When there has been a serious miscarriage of justice, media scrutiny can sometimes lead to a public crusade in favour of the alleged perpetrator. Arthur Alan Thomas, David Bain and Teina Pora all received intense media scrutiny and, eventually, were freed from prison. But it took a long time and they all needed public exposure and someone crusading on their behalf. Joe Karam (left), for instance, became an extraordinary advocate on behalf of David Bain. He visited Bain in prison over 200 times and wrote four books about the case.
Investigative journalist, Mike White (below), has also been something of a crusader. He raised doubts about the original conviction of Mark Lundy in a North & South article titled “The Lundy Murders: what the jury didn’t hear”. According to the NZ Herald, Lundy would never have got to the Privy Council if it hadn’t been for Mike White’s article – see Operation summer: My time with Lundy.
Then there’s Scott Watson – in prison for the murder of Ben Smart and Olivia Hope in 1998. For the last 17 years he has also maintained his innocence and appealed his conviction all the way to the Privy Council in Britain. A book published by Mike Kalaugher in 2001, a television documentary by Keith Hunter in 2003, and an IPCA report about the case in 2010, all cast considerable doubt on the integrity of the police investigation. Former ACT party leader, Rodney Hide, said Trial by Trickery by Keith Hunter was the most shocking book he had ever read and that it undermined his faith in the New Zealand justice system.
All of this was to no avail. The Privy Council declined to even consider Watson’s case. So now he wants to be allowed to talk to Mike White, in the hope this puts his case back in the spotlight and someone picks up the cudgels on his behalf. But Corrections is refusing to allow the interview on the grounds that the interests of the victims outweigh the public interest – despite the fact that Olivia Hope’s father wants to be present at the interview. So Watson is seeking a judicial review of Corrections’ decision.
Wikipedia page vandalised
The basics of the case both for and against Scott Watson (right) are described on his Wikipedia page. Well, they were – up till 19 May 2015 when most of the page was deleted. Scott Watson’s Wikipedia page used to read like this. Now it reads like this. Mark Lundy’s Wikipedia page and Teina Pora’s Wikipedia page were also vandalised. So was the Wikipedia Crime in New Zealand page.
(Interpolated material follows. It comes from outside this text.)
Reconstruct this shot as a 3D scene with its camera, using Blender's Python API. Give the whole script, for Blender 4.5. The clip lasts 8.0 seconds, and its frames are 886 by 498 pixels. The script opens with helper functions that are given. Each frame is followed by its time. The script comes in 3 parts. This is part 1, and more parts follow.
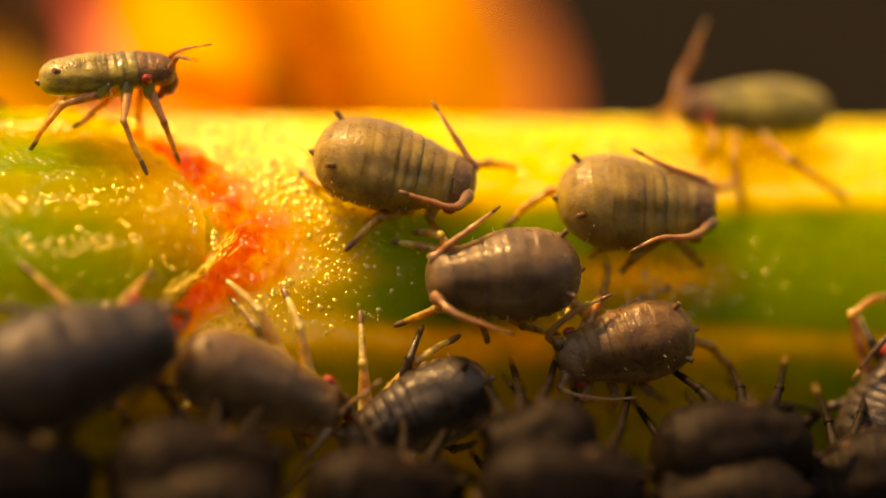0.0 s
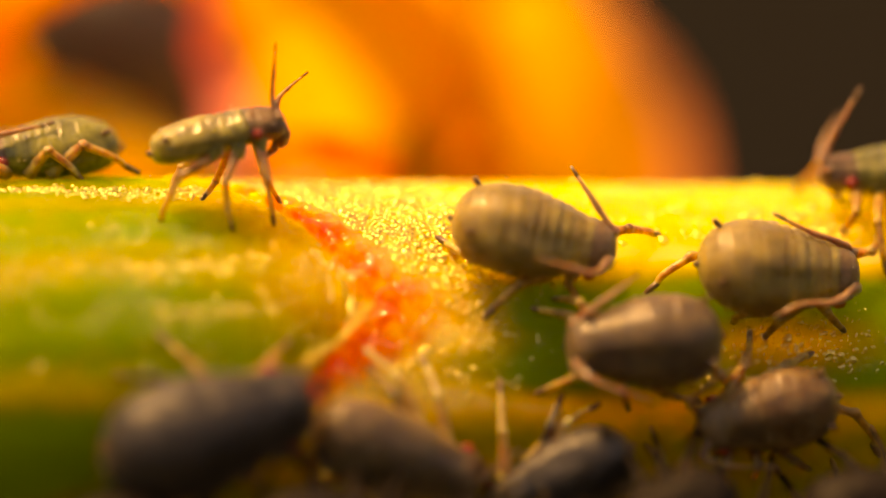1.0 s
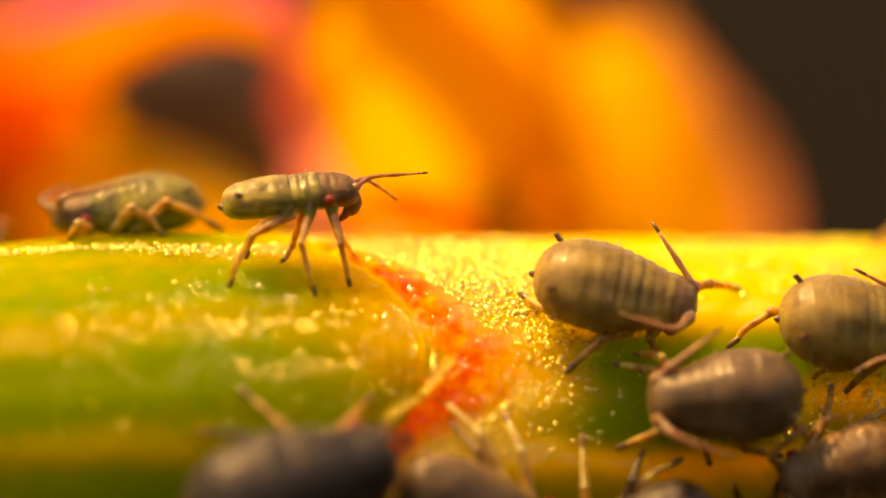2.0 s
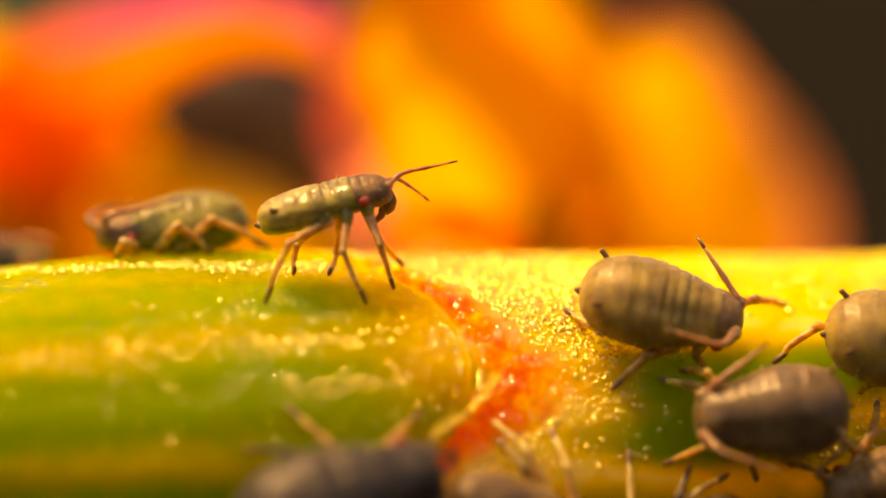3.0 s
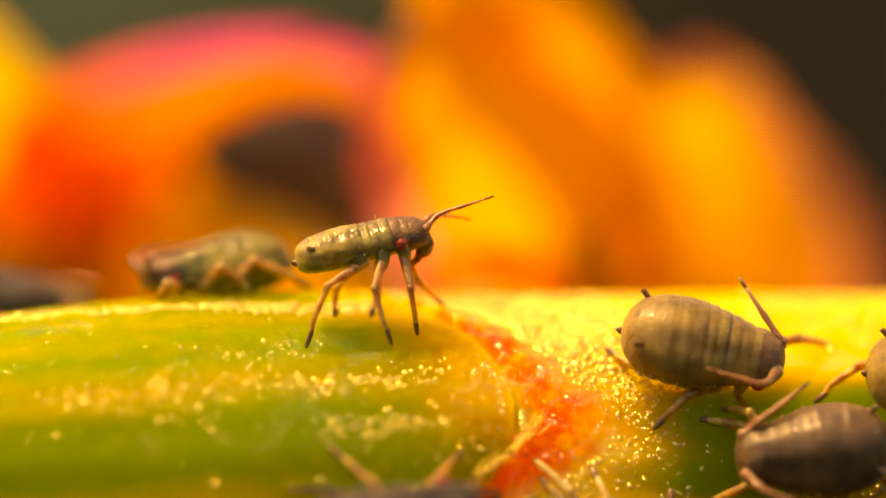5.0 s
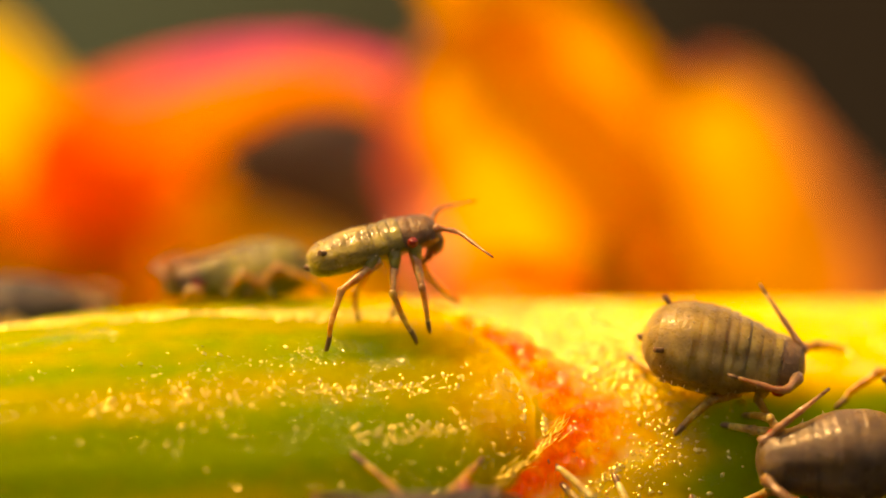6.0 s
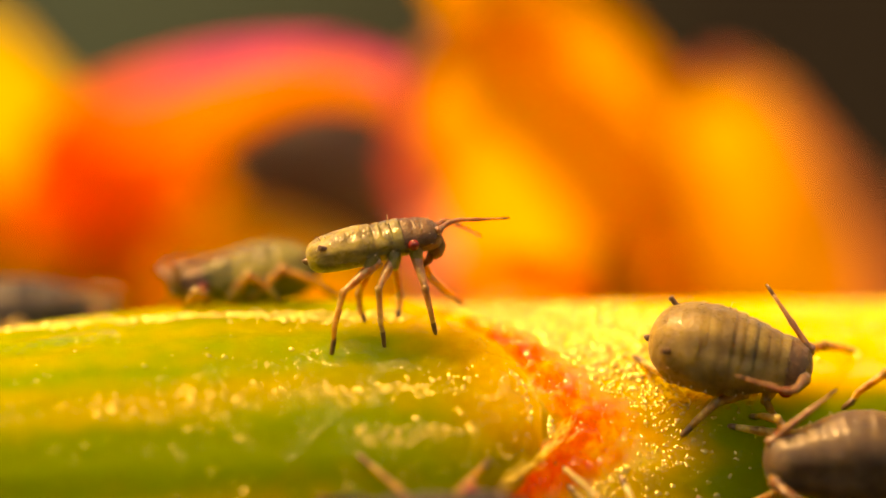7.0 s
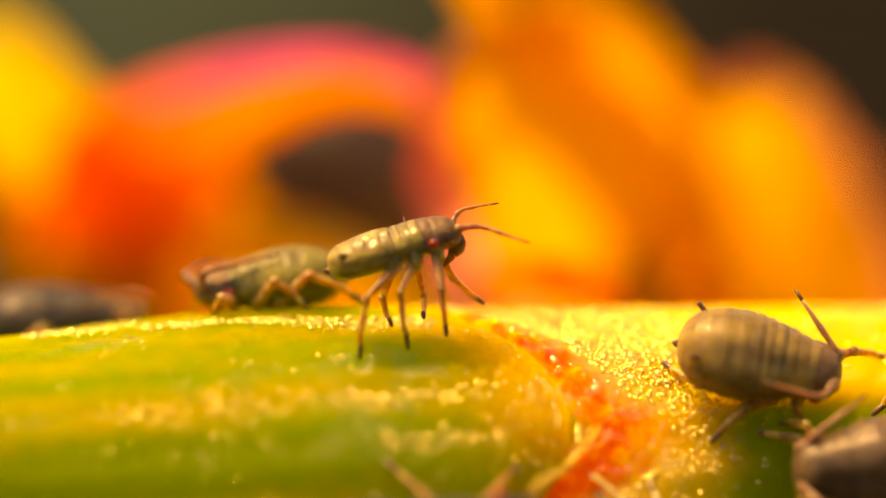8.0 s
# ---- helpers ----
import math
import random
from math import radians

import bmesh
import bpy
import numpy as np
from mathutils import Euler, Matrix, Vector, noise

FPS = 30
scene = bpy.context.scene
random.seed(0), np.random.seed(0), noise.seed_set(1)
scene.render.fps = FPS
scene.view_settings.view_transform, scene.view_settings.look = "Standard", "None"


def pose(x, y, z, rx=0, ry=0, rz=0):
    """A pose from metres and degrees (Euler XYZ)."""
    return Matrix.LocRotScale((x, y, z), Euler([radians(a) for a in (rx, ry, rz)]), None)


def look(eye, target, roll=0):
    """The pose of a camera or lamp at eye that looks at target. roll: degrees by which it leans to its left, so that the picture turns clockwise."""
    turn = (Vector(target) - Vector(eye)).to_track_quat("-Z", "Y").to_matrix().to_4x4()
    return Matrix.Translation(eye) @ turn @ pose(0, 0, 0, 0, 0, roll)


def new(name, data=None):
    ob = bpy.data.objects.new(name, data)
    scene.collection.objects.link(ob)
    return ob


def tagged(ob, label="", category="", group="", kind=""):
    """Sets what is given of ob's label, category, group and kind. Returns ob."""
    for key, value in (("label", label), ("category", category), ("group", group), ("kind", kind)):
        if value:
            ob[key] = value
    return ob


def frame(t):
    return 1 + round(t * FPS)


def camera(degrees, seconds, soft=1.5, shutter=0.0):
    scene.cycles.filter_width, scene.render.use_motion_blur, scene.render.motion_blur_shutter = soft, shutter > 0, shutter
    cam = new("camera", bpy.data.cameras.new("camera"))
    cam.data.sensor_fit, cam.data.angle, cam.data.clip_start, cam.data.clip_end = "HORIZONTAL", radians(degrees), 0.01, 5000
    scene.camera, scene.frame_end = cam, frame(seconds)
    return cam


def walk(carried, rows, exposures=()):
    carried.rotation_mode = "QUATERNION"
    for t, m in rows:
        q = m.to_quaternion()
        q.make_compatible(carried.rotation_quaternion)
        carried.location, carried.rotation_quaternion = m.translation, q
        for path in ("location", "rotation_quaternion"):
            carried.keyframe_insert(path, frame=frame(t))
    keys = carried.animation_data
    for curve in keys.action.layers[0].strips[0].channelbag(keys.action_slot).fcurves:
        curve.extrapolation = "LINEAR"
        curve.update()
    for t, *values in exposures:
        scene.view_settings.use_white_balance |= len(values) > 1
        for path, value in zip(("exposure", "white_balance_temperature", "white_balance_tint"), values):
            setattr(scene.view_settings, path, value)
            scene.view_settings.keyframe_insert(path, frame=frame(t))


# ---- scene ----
cam = camera(8.0, 8.0)
MM = 0.001
STILL = (0.0, -80.0, 0.0)      # mm; the lens stands 8 cm before the stem's axis, turns, and sways to and fro by up to half a millimetre
TURNS = [  # seconds, yaw, pitch, roll, sway towards the stem in mm
    (0.0, -2.737, -1.369, -0.68, -0.20), (0.3, -2.575, -1.327, -0.69, 0.10), (0.5, -2.130, -1.249, -0.66, 0.40), (1.0, -1.507, -0.788, -0.42, 0.65),
    (1.5, -0.848, -0.416, -0.32, 0.45), (1.7, -0.838, -0.346, -0.31, 0.35), (2.8, -0.406, -0.179, -0.04, 0.30), (3.0, -0.351, -0.134, -0.02, 0.30),
    (3.5, 0.0, 0.0, 0.0, 0.35), (4.0, 0.040, 0.129, 0.07, 0.15), (4.2, 0.034, 0.131, 0.09, 0.10), (5.3, 0.073, 0.264, 0.20, 0.0),
    (5.5, 0.141, 0.270, 0.22, 0.0), (6.0, 0.227, 0.294, 0.18, -0.30), (6.5, 0.233, 0.283, 0.30, -0.20), (7.0, 0.280, 0.306, 0.31, 0.0),
    (7.5, 0.303, 0.303, 0.36, 0.20), (8.0, 0.528, 0.358, 0.34, 0.35)]
walk(cam, [(t, pose(STILL[0] * MM, (STILL[1] + sway) * MM, STILL[2] * MM, 90 + p, r, y)) for t, y, p, r, sway in TURNS], exposures=[(0.0, 0.6, 25500, 34), (8.0, 0.6, 25500, 34)])
cam.data.dof.use_dof = True
cam.data.dof.focus_distance = 77.9 * MM
cam.data.dof.aperture_fstop = 29.0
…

The editor who made these deletions is an Australian calling himself Nick-D. Mr D blocked me from editing Wikipedia indefinitely in May 2013. However, the blocking process is ineffective and allowed me to continue editing under a different pseudonym. Whenever Mr D finds out I have contributed something to an article, he deletes the new content and blocks the new pseudonym.
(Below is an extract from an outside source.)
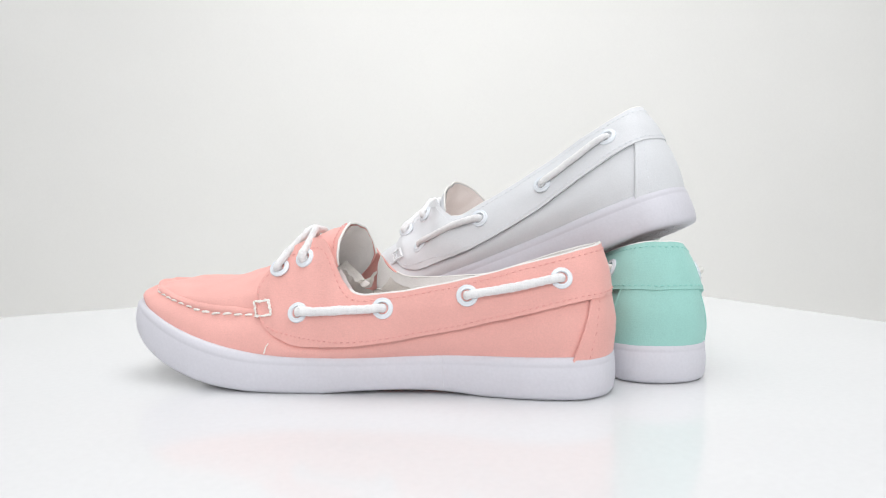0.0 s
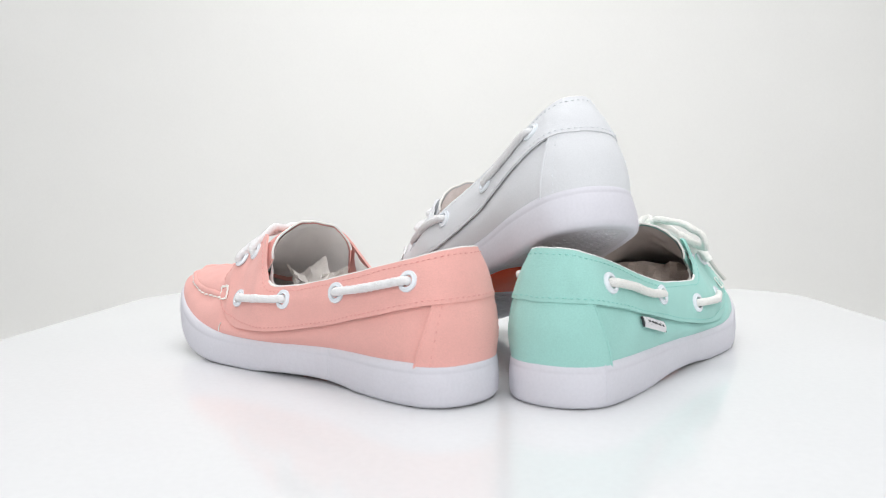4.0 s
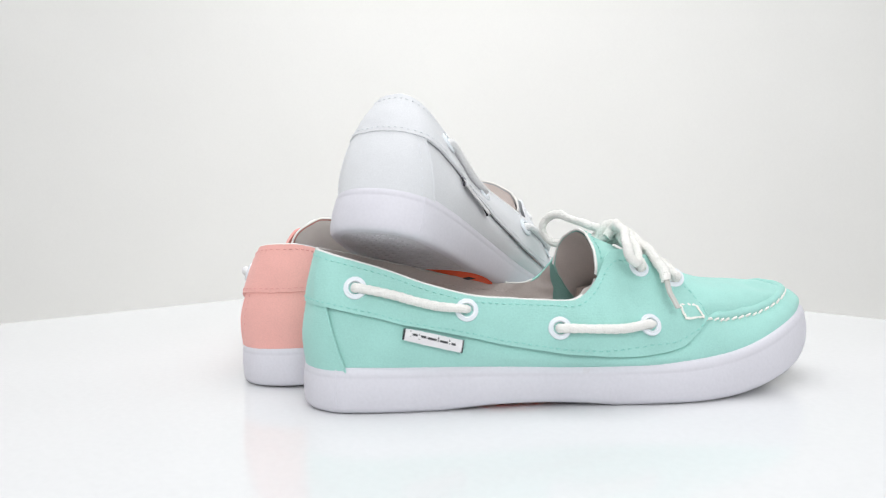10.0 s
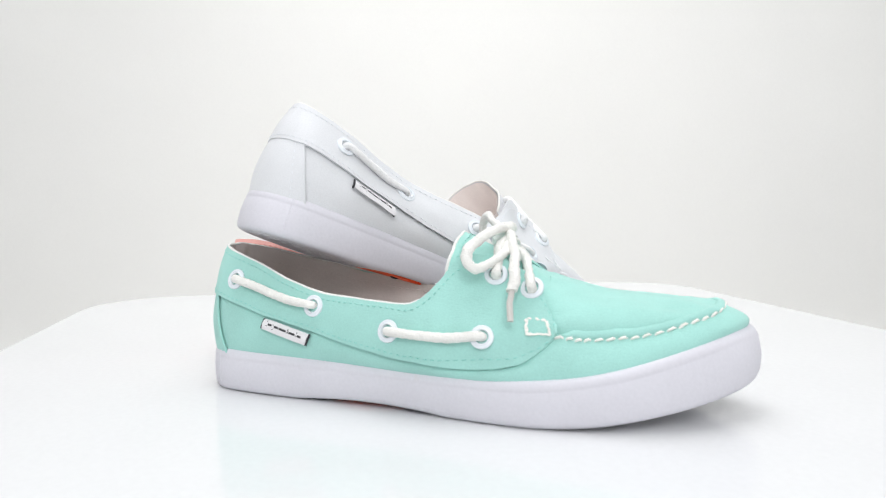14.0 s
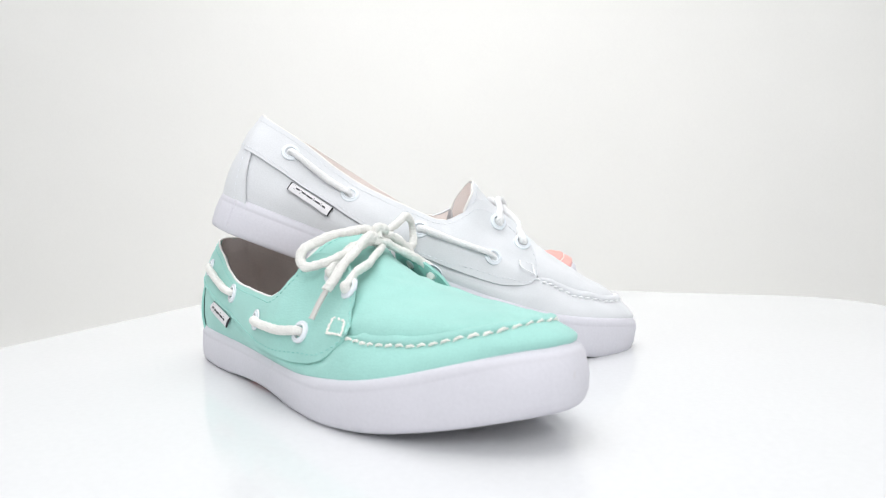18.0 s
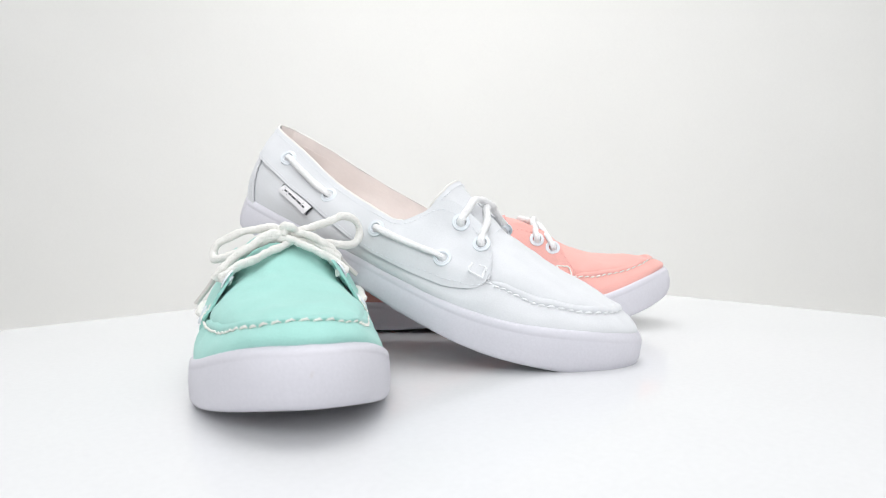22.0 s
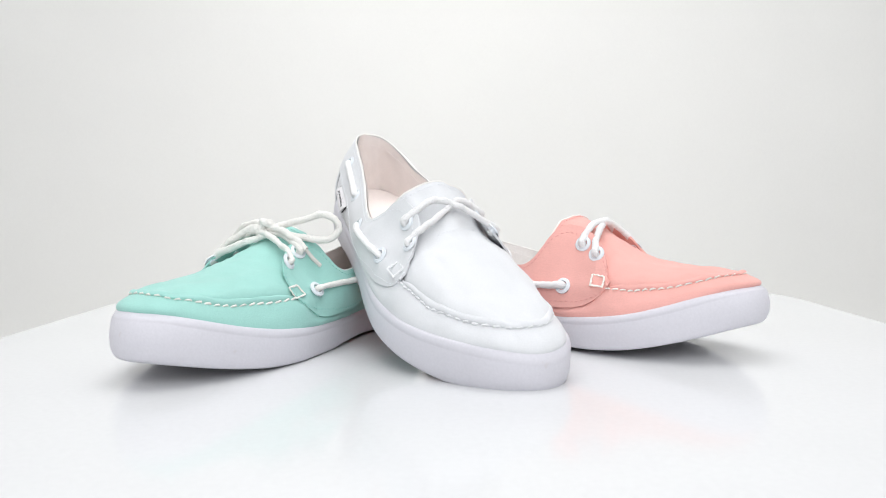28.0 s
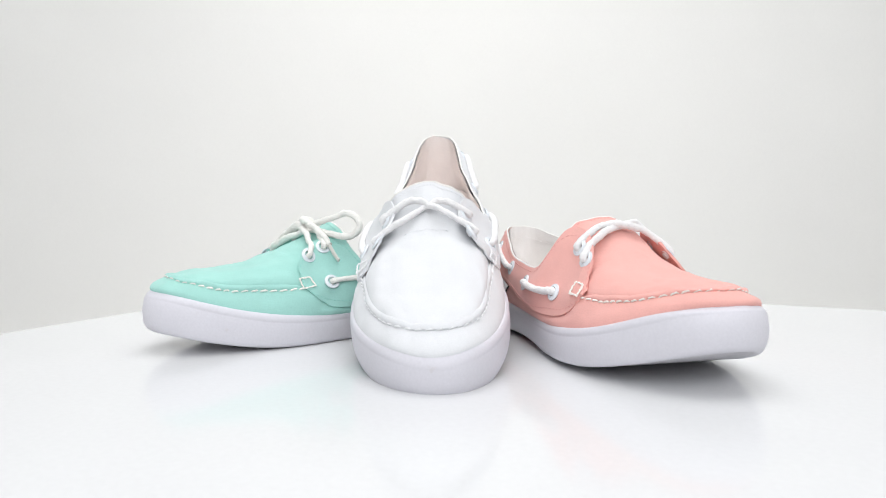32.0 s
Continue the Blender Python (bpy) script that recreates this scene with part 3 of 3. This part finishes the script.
# ---- paper left inside the shoes ----
def build_paper(name, mat, label, centre, size, turn, seed):
    """A crumpled piece of paper."""
    FORM["wrinkle"], FORM["droop"], FORM["pinch"], FORM["sag"], FORM["close"], FORM["slump"] = 0.0, 0.0, 0.0, 0.0, 0.0, 0.0
    ob = tagged(new(name), label, "paper", "paper stuffing")
    m = pose(*centre, *turn)
    rows = []
    for i in range(13):
        row = []
        for j in range(13):
            x, y = (i / 12 - 0.5) * size[0], (j / 12 - 0.5) * size[1]
            z = size[2] * (noise.noise(Vector((x * 0.09, y * 0.09, seed))) + 0.6 * abs(noise.noise(Vector((x * 0.2, y * 0.2, seed + 4)))))
            row.append(m @ Vector((x, y, z)))
        rows.append(row)
    bm = sheet(rows)
    sheet([[p + Vector((0, 0, -0.5)) for p in row] for row in rows], bm, flip=True)
    part("paper", bm, mat, ob, sharp=25)
    return ob


pink_papers = [build_paper("paper_scrap", TISSUE, "crumpled pale tissue paper inside the pink shoe", *a) for a in (
    ((160, 8, 54), (30, 26, 4), (28, -38, 15), 1.0), ((178, -8, 55), (30, 26, 4), (-34, 30, 40), 2.0), ((146, -10, 50), (28, 22, 4), (26, 30, -20), 3.0), ((166, -20, 55), (20, 14, 5), (60, 10, 70), 6.0))]
mint_papers = [build_paper("crumpled_paper", PAPER, "crumpled brown paper inside the mint shoe", (184, 0, 44), (42, 60, 11), (0, -62, 0), 5.0)]


# ---- what turns ----
def place(origin, xaxis, yaxis):
    x, y = Vector(xaxis).normalized(), Vector(yaxis)
    z = x.cross(y).normalized()
    y = z.cross(x)
    m = Matrix((x, y, z)).transposed().to_4x4()
    m.translation = origin
    return m


PLACES = {
    "pink": (pink_shoe, place((0.0826, -0.1074, 0.0006), (-0.9679, 0.2514, 0.001), (-0.2513, -0.9676, -0.0250))),
    "mint": (mint_shoe, place((0.1047, -0.1018, 0.0), (0.007, 1, 0), (-1, 0.007, 0))),
    "white": (white_shoe, place((0.1313, -0.0742, 0.0834), (-0.7632, 0.5368, -0.3598), (-0.5800, -0.8144, 0.0165))),
    "board": (board, Matrix.Identity(4)),
}


def angle(t):
    """Turn of the board in degrees at t seconds."""
    s = t / 32.0
    return -0.4 * s ** 3 + 14.46 * s ** 2 - 251.18 * s + 0.08 * math.sin(2 * math.pi * s)


def motions():
    riders = list(PLACES.values()) + [(p, PLACES["pink"][1]) for p in pink_papers] + [(p, PLACES["mint"][1]) for p in mint_papers]
    for ob, m in riders:
        walk(ob, [(k * 0.5, pose(0, 0, 0, 0, 0, angle(k * 0.5)) @ m) for k in range(65)])


motions()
This is all very strange because Nick-D has a quote at the top of his user page from Canadian writer, Margaret Atwood. It reads:
“There’s one characteristic that sets writing apart from most of the other arts – its apparent democracy, by which I mean its availability to almost everyone as a medium of expression.”
So Nick-D appears to believe that writing and editing Wikipedia is part of ‘democracy’ which should be available to almost everyone. But when it comes to the availability of Wikipedia articles about miscarriages of justice in New Zealand, that’s where his commitment to democracy stops. The reason for this hypocrisy is demonstrated by another quote on Nick-D’s user page in which he describes his editing strategy like this:
“Arguing with anonymous strangers on the internet is a sucker’s game because they almost always turn out to be – or to be indistinguishable from – self-righteous sixteen year olds possessing infinite amounts of free time.”
Nick-D doesn’t seem to have the skills to edit constructively on Wikipedia – which inevitably involves arguing with anonymous strangers – so he blocks those contributors he doesn’t like or doesn’t agree with. That’s hardly democratic. The point is – Scott Watson is stuffed. Corrections won’t let him talk to Mike White and Nick-D won’t let anyone tell his story on Wikipedia.
Given the contentious nature of Watson’s conviction, he deserves the right to talk to a reputable journalist. He also deserves to have an accurate description of his case on Wikipedia – as do Mark Lundy and Teina Pora. Why? Because transparency and integrity are the cornerstones of our justice system. We all need to know what’s going on. Without that, it’s not just Wikipedia that’s blocked – so is society. If the political system becomes oppressive or the justice system gets it wrong, our democracy is threatened. It depends on freedom of expression and on ordinary citizens having access the media.